* **TASK TO CARRY OUT**
Collect each line containing "with".

* **RECORDED DATA**
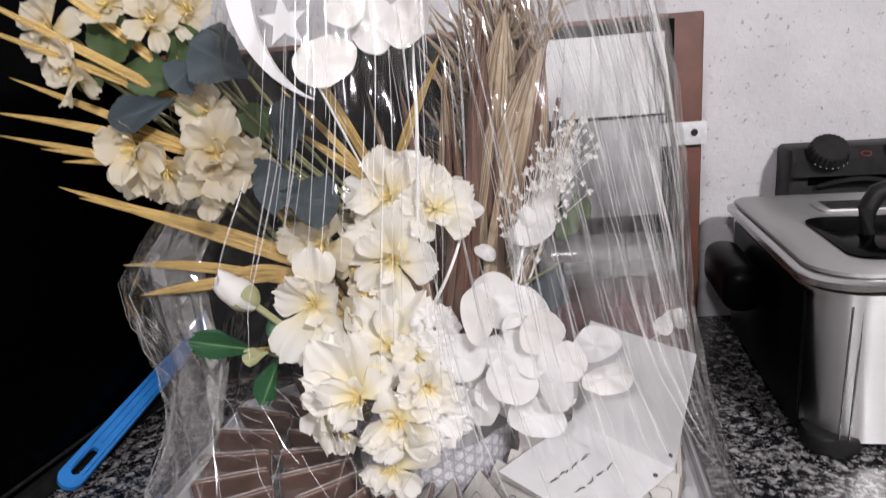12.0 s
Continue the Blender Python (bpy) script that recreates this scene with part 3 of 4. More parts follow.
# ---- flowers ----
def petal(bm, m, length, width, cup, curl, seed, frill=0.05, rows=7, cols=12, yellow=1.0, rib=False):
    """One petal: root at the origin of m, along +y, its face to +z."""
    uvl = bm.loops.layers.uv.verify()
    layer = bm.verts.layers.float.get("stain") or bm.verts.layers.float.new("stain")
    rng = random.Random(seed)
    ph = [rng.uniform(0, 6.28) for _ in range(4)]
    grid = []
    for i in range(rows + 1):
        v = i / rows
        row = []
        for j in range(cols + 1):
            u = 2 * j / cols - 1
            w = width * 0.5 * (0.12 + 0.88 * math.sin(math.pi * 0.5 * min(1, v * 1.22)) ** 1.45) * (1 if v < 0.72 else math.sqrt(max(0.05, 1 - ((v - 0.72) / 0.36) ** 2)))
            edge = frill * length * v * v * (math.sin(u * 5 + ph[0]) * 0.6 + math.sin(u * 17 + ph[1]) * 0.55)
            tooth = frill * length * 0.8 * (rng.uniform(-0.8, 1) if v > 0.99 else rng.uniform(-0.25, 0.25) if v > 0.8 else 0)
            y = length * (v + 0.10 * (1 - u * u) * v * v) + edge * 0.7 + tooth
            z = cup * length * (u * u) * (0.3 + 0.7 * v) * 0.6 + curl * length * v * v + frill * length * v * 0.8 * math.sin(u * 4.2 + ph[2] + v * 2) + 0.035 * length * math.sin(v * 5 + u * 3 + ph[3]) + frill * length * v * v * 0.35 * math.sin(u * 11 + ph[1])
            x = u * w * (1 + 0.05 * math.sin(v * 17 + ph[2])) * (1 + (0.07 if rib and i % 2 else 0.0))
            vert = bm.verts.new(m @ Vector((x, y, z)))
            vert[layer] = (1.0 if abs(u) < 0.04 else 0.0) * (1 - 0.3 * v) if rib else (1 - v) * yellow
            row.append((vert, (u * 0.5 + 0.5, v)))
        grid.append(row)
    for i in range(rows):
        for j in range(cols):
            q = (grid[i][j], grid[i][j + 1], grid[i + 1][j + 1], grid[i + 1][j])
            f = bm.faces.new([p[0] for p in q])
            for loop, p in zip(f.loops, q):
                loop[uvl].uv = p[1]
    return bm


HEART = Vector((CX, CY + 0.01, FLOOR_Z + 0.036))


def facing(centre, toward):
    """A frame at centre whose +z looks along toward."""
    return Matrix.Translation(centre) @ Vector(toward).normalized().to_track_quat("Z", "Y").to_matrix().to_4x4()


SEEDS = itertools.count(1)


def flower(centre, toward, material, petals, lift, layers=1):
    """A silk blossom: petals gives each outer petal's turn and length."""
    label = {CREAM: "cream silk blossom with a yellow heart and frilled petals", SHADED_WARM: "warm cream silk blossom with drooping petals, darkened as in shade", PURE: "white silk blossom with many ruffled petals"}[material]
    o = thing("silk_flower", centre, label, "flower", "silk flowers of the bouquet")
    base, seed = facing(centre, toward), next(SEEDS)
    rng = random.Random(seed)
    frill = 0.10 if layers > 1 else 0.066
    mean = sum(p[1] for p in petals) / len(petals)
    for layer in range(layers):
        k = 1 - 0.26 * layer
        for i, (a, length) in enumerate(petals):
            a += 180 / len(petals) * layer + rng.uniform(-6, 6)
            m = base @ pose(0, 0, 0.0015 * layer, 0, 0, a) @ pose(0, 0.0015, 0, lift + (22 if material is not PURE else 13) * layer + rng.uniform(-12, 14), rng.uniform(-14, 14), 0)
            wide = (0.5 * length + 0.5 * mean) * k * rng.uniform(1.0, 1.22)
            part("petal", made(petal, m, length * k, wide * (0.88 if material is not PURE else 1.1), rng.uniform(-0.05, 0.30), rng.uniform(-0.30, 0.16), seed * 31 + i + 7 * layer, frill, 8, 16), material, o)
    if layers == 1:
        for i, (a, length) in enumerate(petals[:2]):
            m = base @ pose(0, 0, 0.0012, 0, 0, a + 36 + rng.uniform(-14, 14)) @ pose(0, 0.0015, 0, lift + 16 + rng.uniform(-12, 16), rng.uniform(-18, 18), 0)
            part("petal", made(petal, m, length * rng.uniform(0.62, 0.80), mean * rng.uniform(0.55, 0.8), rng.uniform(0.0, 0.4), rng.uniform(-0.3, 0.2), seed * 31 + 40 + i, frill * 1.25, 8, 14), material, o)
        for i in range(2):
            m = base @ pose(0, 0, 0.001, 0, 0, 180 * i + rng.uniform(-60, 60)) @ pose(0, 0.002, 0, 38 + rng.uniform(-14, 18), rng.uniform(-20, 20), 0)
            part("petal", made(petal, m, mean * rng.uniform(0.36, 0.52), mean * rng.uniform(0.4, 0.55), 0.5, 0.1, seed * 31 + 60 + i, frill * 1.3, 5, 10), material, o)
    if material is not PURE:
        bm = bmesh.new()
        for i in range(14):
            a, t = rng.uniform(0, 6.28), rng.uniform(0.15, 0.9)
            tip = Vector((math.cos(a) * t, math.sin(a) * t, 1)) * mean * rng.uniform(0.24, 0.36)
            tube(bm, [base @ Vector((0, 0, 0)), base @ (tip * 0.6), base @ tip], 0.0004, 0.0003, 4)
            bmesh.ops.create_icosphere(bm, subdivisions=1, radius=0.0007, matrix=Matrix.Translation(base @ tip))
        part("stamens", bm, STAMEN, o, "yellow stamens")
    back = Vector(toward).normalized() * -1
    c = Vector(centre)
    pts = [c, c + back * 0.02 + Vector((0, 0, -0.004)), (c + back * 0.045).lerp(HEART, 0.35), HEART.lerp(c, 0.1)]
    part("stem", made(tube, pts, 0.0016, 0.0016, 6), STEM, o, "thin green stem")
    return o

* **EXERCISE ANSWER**
Continue the Blender Python (bpy) script that recreates this scene with part 3 of 4. More parts follow.
    label = {CREAM: "cream silk blossom with a yellow heart and frilled petals", SHADED_WARM: "warm cream silk blossom with drooping petals, darkened as in shade", PURE: "white silk blossom with many ruffled petals"}[material]